In mid March I decided to try to photograph birds during one of our snow storms in the high country. I was able to get permission to photograph at a private residence outside of Prescott where the owner vigorously fed birds and lived on the the USFS boundary. By setting up my blind, more for protection of my equipment as it was snowing hard I was able to get a few hard to photograph species with different backgrounds than the norm. I was happy with some of my bridled titmouse, dark-eyed junco, ruby crowned kinglet, hairy woodpecker, spotted towhee, and western scrub jay photos. I was really hoping for a nice stellar's jay but the snow was so wet that the crests of all the jays I photographed were droopy. Just gives me an excuse to go back next year in the same conditions.
If you are fond of photographing birds I strongly recommend you find ways of photographing them such that they come to you. My first 2 years of bird photography were "chasing" birds in some popular bird photography areas like Gilbert Riparian and the Phoenix Desert Botanical Garden. Both are good spots and I return to the areas a different times of the year. However, I found that the number of species you could photograph well at either area was limited.
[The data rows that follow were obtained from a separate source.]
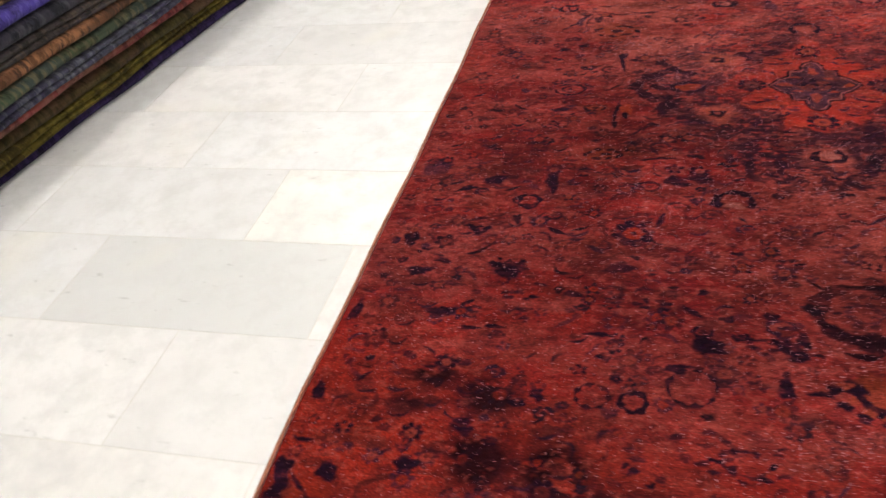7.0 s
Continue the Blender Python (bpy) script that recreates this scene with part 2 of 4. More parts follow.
class Dyes:
    """The rug's woven pattern, painted with small motifs on a grid of knots."""

    def __init__(self):
        u = np.linspace(-1, 1, NX)
        v = np.linspace(0, 1, NY)
        uu, vv = np.meshgrid(u, v)
        # the outline of an old rug: the ends bow and the long sides wander a little
        near = self.curve(uu, 4, (-1, -0.78, -0.42, 0, 0.2, 0.46, 0.69, 0.8, 1), (-2.046, -2.031, -2.022, -2.021, -2.026, -2.029, -2.020, -2.008, -1.984))
        far = self.curve(uu, 3, (-1, -0.7, -0.3, 0.4, 1), (2.030, 2.040, 2.044, 2.052, 2.008))
        self.y = near + (far - near) * vv
        left = self.curve(self.y, 4, (-2.0, -1.7, -1.36, -1.0, -0.6, -0.1, 0.3, 0.6, 0.85, 1.3, 1.6, 2.0), (-1.258, -1.268, -1.271, -1.268, -1.262, -1.260, -1.270, -1.271, -1.277, -1.275, -1.265, -1.255)) + HALF_W
        right = self.curve(self.y, 4, (-1.95, -1.5, -1.0, -0.7, -0.3, 0.0, 0.3, 0.6, 1.0, 1.3, 2.0), (1.237, 1.226, 1.216, 1.216, 1.217, 1.220, 1.226, 1.222, 1.225, 1.222, 1.236)) - HALF_W
        bend = np.where(uu < 0, left, right) + 0.002 * np.sin(self.y * 9.0)
        self.x = uu * HALF_W + bend * np.abs(uu) ** 3
        self.col = np.zeros((NY, NX, 3))
        self.worn = np.zeros((NY, NX))
        self.drawn = []
        self.rng = random.Random(77)
        # knots are not quite in line: motifs waver a little
        self.wx = (fbm(self.x, self.y, 60, 60, 11, 2) - 0.5) * 0.008
        self.wy = (fbm(self.x, self.y, 60, 60, 21, 2) - 0.5) * 0.008
        self.grain = fbm(self.x, self.y, 85, 150, 27, 2)
        self.fade = fbm(self.x, self.y, 22, 60, 31, 2)

    @staticmethod
    def curve(at, degree, a, b):
        return np.polyval(np.polyfit(a, b, degree), at)

    def blend(self, where, mask, colour):
        self.col[where] += (np.array(colour) - self.col[where]) * mask[..., None]

    def window(self, x, y, r):
        self.drawn.append((x, y, r))
        i0, i1 = np.searchsorted(np.linspace(-HALF_W, HALF_W, NX), (x - r - 0.09, x + r + 0.09))
        j0, j1 = np.searchsorted(np.linspace(-2.02, 2.03, NY), (y - r - 0.07, y + r + 0.07))
        w = (slice(j0, j1), slice(i0, i1))
        return w, self.x[w] + self.wx[w] - x, self.y[w] + self.wy[w] - y

    def palmette(self, x, y, rx, ry, petals, strength=1.0):
        """An amber-washed flower: dark heart, loose dark petals round it."""
        r = self.rng
        self.blob(x, y, rx * 0.95, ry * 0.95, AMBER, 0.60, 0.5)
        self.blob(x, y, rx * 0.55, ry * 0.5, (0.170, 0.0280, 0.0130), 0.45, 0.5)
        self.blob(x, y, rx * 0.22, ry * 0.20, NAVY, strength)
        self.blob(x + rx * 0.16, y - ry * 0.08, rx * 0.14, ry * 0.12, NAVY, strength)
        for k in range(petals):
            a = 2 * math.pi * (k + r.uniform(-0.25, 0.25)) / petals
            cx, cy = x + rx * r.uniform(0.66, 0.92) * math.cos(a), y + ry * r.uniform(0.66, 0.92) * math.sin(a)
            n, turn = rx * r.uniform(0.14, 0.24), a + math.pi / 2 + r.uniform(-0.5, 0.5)
            self.stroke(cx - n * math.cos(turn), cy - 0.6 * n * math.sin(turn), cx + n * math.cos(turn), cy + 0.6 * n * math.sin(turn), rx * r.uniform(0.07, 0.12), NAVY, strength * r.uniform(0.7, 1.0), 0.2 * n)

    def eye(self, x, y, rx, ry, strength=1.0):
        """A small dark seed in a rosy halo."""
        self.blob(x, y, rx * 2.5, ry * 2.6, ROSY, 0.75, 0.6)
        self.blob(x, y, rx * 1.5, ry * 1.5, (0.170, 0.0330, 0.0150), 0.6, 0.5)
        self.blob(x, y, rx, ry, NAVY, strength)
        self.blob(x, y, rx * 0.35, ry * 0.30, ROSY, 0.6)
        for k in range(4):
            self.blob(x + rx * 1.05 * math.cos(1.6 * k + 0.6), y + ry * math.sin(1.6 * k + 0.6), rx * 0.3, ry * 0.3, NAVY, strength)

    def dots(self, x, y, rx, ry, count, strength=0.9):
        """A loose cluster of knots, leaf tips of a worn flower."""
        r = self.rng
        for k in range(count):
            a = 2 * math.pi * (k + r.uniform(-0.3, 0.3)) / count
            far = r.uniform(0.35, 1.0)
            self.blob(x + rx * far * math.cos(a), y + ry * far * math.sin(a), r.uniform(0.008, 0.016), r.uniform(0.005, 0.009), NAVY, strength * r.uniform(0.6, 1.0))

    def ink(self, w, mask, colour, strength):
        # the pile is thin here and there, so ink comes and goes
        # and the edge of every motif is ragged by a knot or two
        mask = np.clip(mask + (self.grain[w] - 0.45) * 1.1 * np.minimum(1, mask * 2.5), 0, 1)
        self.blend(w, mask * np.clip(strength * (0.62 + 0.90 * self.fade[w]), 0, 1), colour)

    def blob(self, x, y, rx, ry, colour, strength=0.9, soft=0.26):
        w, dx, dy = self.window(x, y, max(rx, ry) * 1.3)
        if dx.size:
            # no two leaves have one outline
            ang, ph = np.arctan2(dy / ry, dx / rx), (x * 83.0 + y * 57.0) % 6.28
            d = np.sqrt((dx / rx) ** 2 + (dy / ry) ** 2) * (1 + 0.16 * np.sin(2 * ang + ph) + 0.13 * np.sin(3 * ang + 2.3 * ph) + 0.09 * np.sin(5 * ang - ph))
            self.ink(w, 1 - step(1 - soft, 1 + soft, d), colour, strength)

    def ring(self, x, y, rx, ry, wide, colour, strength=0.9, gap=None, petals=0):
        w, dx, dy = self.window(x, y, max(rx, ry) + wide)
        if not dx.size:
            return
        ang = np.arctan2(dy / ry, dx / rx)
        d = np.sqrt((dx / rx) ** 2 + (dy / ry) ** 2)
        # the weaver's line swells and thins
        ph = (x * 37.0 + y * 61.0) % 6.28
        swell = 0.75 + 0.25 * np.sin(3 * ang + ph) + 0.20 * np.sin(7 * ang + 2 * ph)
        if petals:
            swell = swell * (0.7 + 0.45 * np.cos(petals * ang))
        m = 1 - step(wide * 0.38, wide * 0.60, np.abs(d - 1) * min(rx, ry) / np.clip(swell, 0.15, 2))
        if gap is not None:
            away = np.abs((ang - gap[0] + math.pi) % (2 * math.pi) - math.pi)
            m = m * step(gap[1] * 0.8, gap[1] * 1.1, away)
        self.ink(w, m, colour, strength)

    def rosette(self, x, y, r, colour, heart, strength=0.95, petals=9):
        w, dx, dy = self.window(x, y, r * 1.2)
        if not dx.size:
            return
        d = np.sqrt(dx * dx + dy * dy) / r
        self.ink(w, 1 - step(0.46, 0.62, d), heart, min(0.75 * strength, 0.7))
        m = (1 - step(0.05, 0.11, np.abs(d - 0.57))) * 0.75
        ph = (x * 91.0 + y * 47.0) % 6.28
        size = min(0.26, 2.05 / petals)
        for k in range(petals):
            a = 2 * math.pi * (k + 0.3) / petals + 0.10 * math.sin(ph + 2 * k)
            far = 0.76 + 0.05 * math.sin(ph * 2 + 3 * k)
            qx, qy = dx / r - far * math.cos(a), dy / r - far * math.sin(a)
            along, across = qx * math.cos(a) + qy * math.sin(a), qy * math.cos(a) - qx * math.sin(a)
            m = np.maximum(m, (1 - step(0.75, 1.25, np.hypot(along / (size * 1.15), across / size))) * (0.8 + 0.2 * math.sin(ph + 5 * k)))
        self.ink(w, m, colour, strength)
        self.ink(w, 1 - step(0.10, 0.20, d), colour, 0.5 * strength)

    def star(self, x, y, r, colour, strength=0.9, petals=6):
        w, dx, dy = self.window(x, y, r * 1.2)
        if dx.size:
            ang, d = np.arctan2(dy, dx), np.sqrt(dx * dx + dy * dy) / r
            m = step(0.1, 0.5, np.cos(petals * ang)) * (1 - step(0.85, 1.0, d)) * step(0.22, 0.35, d)
            self.ink(w, m, colour, strength)

    def stroke(self, x0, y0, x1, y1, wide, colour, strength=0.9, bulge=0.0):
        cx, cy = (x0 + x1) / 2, (y0 + y1) / 2
        size = math.hypot(x1 - x0, y1 - y0)
        w, dx, dy = self.window(cx, cy, size / 2 + abs(bulge) + wide)
        if not dx.size:
            return
        nx, ny = -(y1 - y0) / size, (x1 - x0) / size
        best = np.full(dx.shape, 9.0)
        for k in range(15):
            t = k / 14
            b = bulge * 4 * t * (1 - t)
            px, py = x0 + (x1 - x0) * t + nx * b - cx, y0 + (y1 - y0) * t + ny * b - cy
            best = np.minimum(best, np.hypot(dx - px, dy - py) - wide * (0.25 + 0.75 * math.sin(math.pi * t)))
        self.ink(w, 1 - step(-0.0025, 0.0025, best), colour, strength)


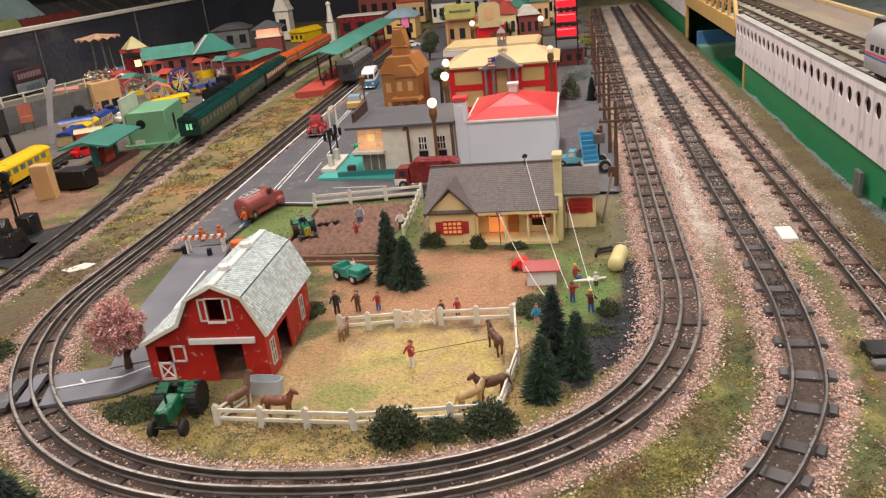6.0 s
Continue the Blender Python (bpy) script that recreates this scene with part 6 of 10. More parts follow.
painted_line([(-0.480, 0.645), (-0.470, 0.637)], 0.0022, 0.0056)
painted_line([(-0.560, 0.576), (-0.640, 0.540), (-0.75, 0.486), (-0.95, 0.457)], 0.0024, 0.0059)


# ---- vehicles ----
def toy_car(name, label, x, y, rz, L, h, w, material, roof=None, group="toy vehicles", cat="toy car", z=0.0045):
    t = thing(name, label, cat, x, y, z, rz, group)
    bm = B()
    k = L / 2
    prism(bm, [(-k, 0.12 * h), (k, 0.12 * h), (k, 0.45 * h), (0.55 * k, 0.55 * h), (-0.9 * k, 0.58 * h), (-k, 0.5 * h)], -w, w)
    part("body", bm, material, t, bevel=h * 0.05)
    bm = B()
    prism(bm, [(-0.72 * k, 0.55 * h), (0.40 * k, 0.55 * h), (0.20 * k, 0.95 * h), (0.05 * k, h), (-0.45 * k, h), (-0.62 * k, 0.92 * h)], -w * 0.86, w * 0.86)
    part("cabin", bm, roof or material, t, bevel=h * 0.05)
    bm = B()
    for s in (-1, 1):
        prism(bm, [(-0.55 * k, 0.62 * h), (0.25 * k, 0.62 * h), (0.12 * k, 0.88 * h), (-0.48 * k, 0.88 * h)], s * w * 0.85, s * w * 0.88)
    prism(bm, [(0.41 * k, 0.60 * h), (0.425 * k, 0.60 * h), (0.255 * k, 0.90 * h), (0.24 * k, 0.90 * h)], -w * 0.7, w * 0.7)
    part("window", bm, M_GLASSDARK, t, smooth=False)
    bm = B()
    box(bm, k, -w * 0.95, 0.16 * h, k + 0.001, w * 0.95, 0.28 * h)
    for s in (-1, 1):
        cyl(bm, (k - 0.0005, s * w * 0.7, 0.38 * h), (k + 0.0008, s * w * 0.7, 0.38 * h), h * 0.08, n=10)
    part("bumper", bm, M_CHROME, t)
    wheels(t, (-0.6 * k, 0.6 * k), w * 1.03, h * 0.2, w * 0.3)
    return t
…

If I wanted more perching birds I would have to find new areas.
I now concentrate at feeding areas such as this private residence, my favorite is a place discussed before, Elephant Head Pond, and you can go there by contacting owner Bill Forbes at Phototrap.com. I also use bird calls frequently and find this method very successful. I will be discussing some of my method for calling species in future blogs. Although I love the calling, it's hard to get near the species you will at a popular feeding area though.